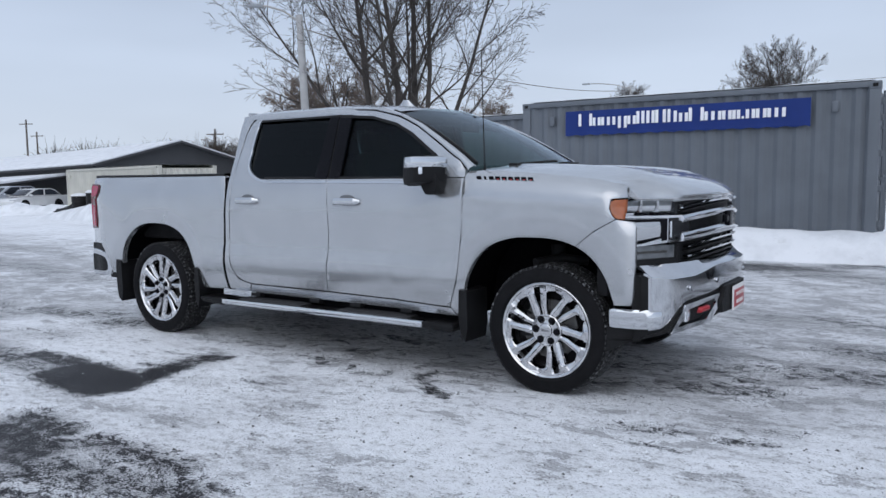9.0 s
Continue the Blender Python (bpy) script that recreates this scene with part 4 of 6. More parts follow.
def build_underbody():
    for y in (-0.42, 0.42):
        tube("frame_rail", [(-1.0, y, 0.60), (-0.5, y, 0.62), (0.0, y, 0.68), (0.5, y, 0.54), (3.0, y, 0.50), (3.6, y, 0.60), (4.3, y, 0.58)], 0.07, DARK_STEEL, truck, 8)
    tube("rear_axle", [(0.0, -0.80, HUB_Z), (0.0, -0.15, HUB_Z), (0.0, 0.0, HUB_Z + 0.01), (0.0, 0.15, HUB_Z), (0.0, 0.80, HUB_Z)], [0.045, 0.05, 0.13, 0.05, 0.045], DARK_STEEL, truck, 12)
    tube("driveshaft", [(0.1, 0, 0.42), (2.6, 0.05, 0.50)], 0.045, DARK_STEEL, truck, 10)
    tube("exhaust_pipe", [(-0.85, -0.72, 0.375), (-0.62, -0.62, 0.40), (-0.3, -0.55, 0.50), (0.4, -0.5, 0.44), (2.8, -0.35, 0.42)], 0.035, DARK_STEEL, truck, 10)
    box("floor_pan", (1.9, 0, 0.50), (2.3, 1.70, 0.10), DARK_STEEL, truck, 0.02)
    box("engine_shield", (3.75, 0, 0.52), (1.1, 1.0, 0.16), DARK_STEEL, truck, 0.03)
    for side in (-1, 1):
        tube("control_arm", [(3.745, side * 0.80, 0.36), (3.72, side * 0.40, 0.44)], 0.035, DARK_STEEL, truck, 8)
        tube("shock_absorber", [(3.70, side * 0.66, 0.40), (3.66, side * 0.58, 0.88)], [0.03, 0.05], DARK_STEEL, truck, 10)
        tube("upper_arm", [(3.60, side * 0.80, 0.78), (3.70, side * 0.62, 0.80), (3.86, side * 0.56, 0.78)], 0.03, DARK_STEEL, truck, 8)
        tube("tie_rod", [(3.60, side * 0.80, 0.42), (3.58, side * 0.42, 0.44)], 0.018, DARK_STEEL, truck, 8)


build_underbody()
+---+
WHAT YOU WILL DO >> Ignore the images and quote every line of the listing exactly.

SOLUTION BELOW >>
9.0 s
Continue the Blender Python (bpy) script that recreates this scene with part 4 of 6. More parts follow.
def build_underbody():
    for y in (-0.42, 0.42):
        tube("frame_rail", [(-1.0, y, 0.60), (-0.5, y, 0.62), (0.0, y, 0.68), (0.5, y, 0.54), (3.0, y, 0.50), (3.6, y, 0.60), (4.3, y, 0.58)], 0.07, DARK_STEEL, truck, 8)
    tube("rear_axle", [(0.0, -0.80, HUB_Z), (0.0, -0.15, HUB_Z), (0.0, 0.0, HUB_Z + 0.01), (0.0, 0.15, HUB_Z), (0.0, 0.80, HUB_Z)], [0.045, 0.05, 0.13, 0.05, 0.045], DARK_STEEL, truck, 12)
    tube("driveshaft", [(0.1, 0, 0.42), (2.6, 0.05, 0.50)], 0.045, DARK_STEEL, truck, 10)
    tube("exhaust_pipe", [(-0.85, -0.72, 0.375), (-0.62, -0.62, 0.40), (-0.3, -0.55, 0.50), (0.4, -0.5, 0.44), (2.8, -0.35, 0.42)], 0.035, DARK_STEEL, truck, 10)
    box("floor_pan", (1.9, 0, 0.50), (2.3, 1.70, 0.10), DARK_STEEL, truck, 0.02)
    box("engine_shield", (3.75, 0, 0.52), (1.1, 1.0, 0.16), DARK_STEEL, truck, 0.03)
    for side in (-1, 1):
        tube("control_arm", [(3.745, side * 0.80, 0.36), (3.72, side * 0.40, 0.44)], 0.035, DARK_STEEL, truck, 8)
        tube("shock_absorber", [(3.70, side * 0.66, 0.40), (3.66, side * 0.58, 0.88)], [0.03, 0.05], DARK_STEEL, truck, 10)
        tube("upper_arm", [(3.60, side * 0.80, 0.78), (3.70, side * 0.62, 0.80), (3.86, side * 0.56, 0.78)], 0.03, DARK_STEEL, truck, 8)
        tube("tie_rod", [(3.60, side * 0.80, 0.42), (3.58, side * 0.42, 0.44)], 0.018, DARK_STEEL, truck, 8)


build_underbody()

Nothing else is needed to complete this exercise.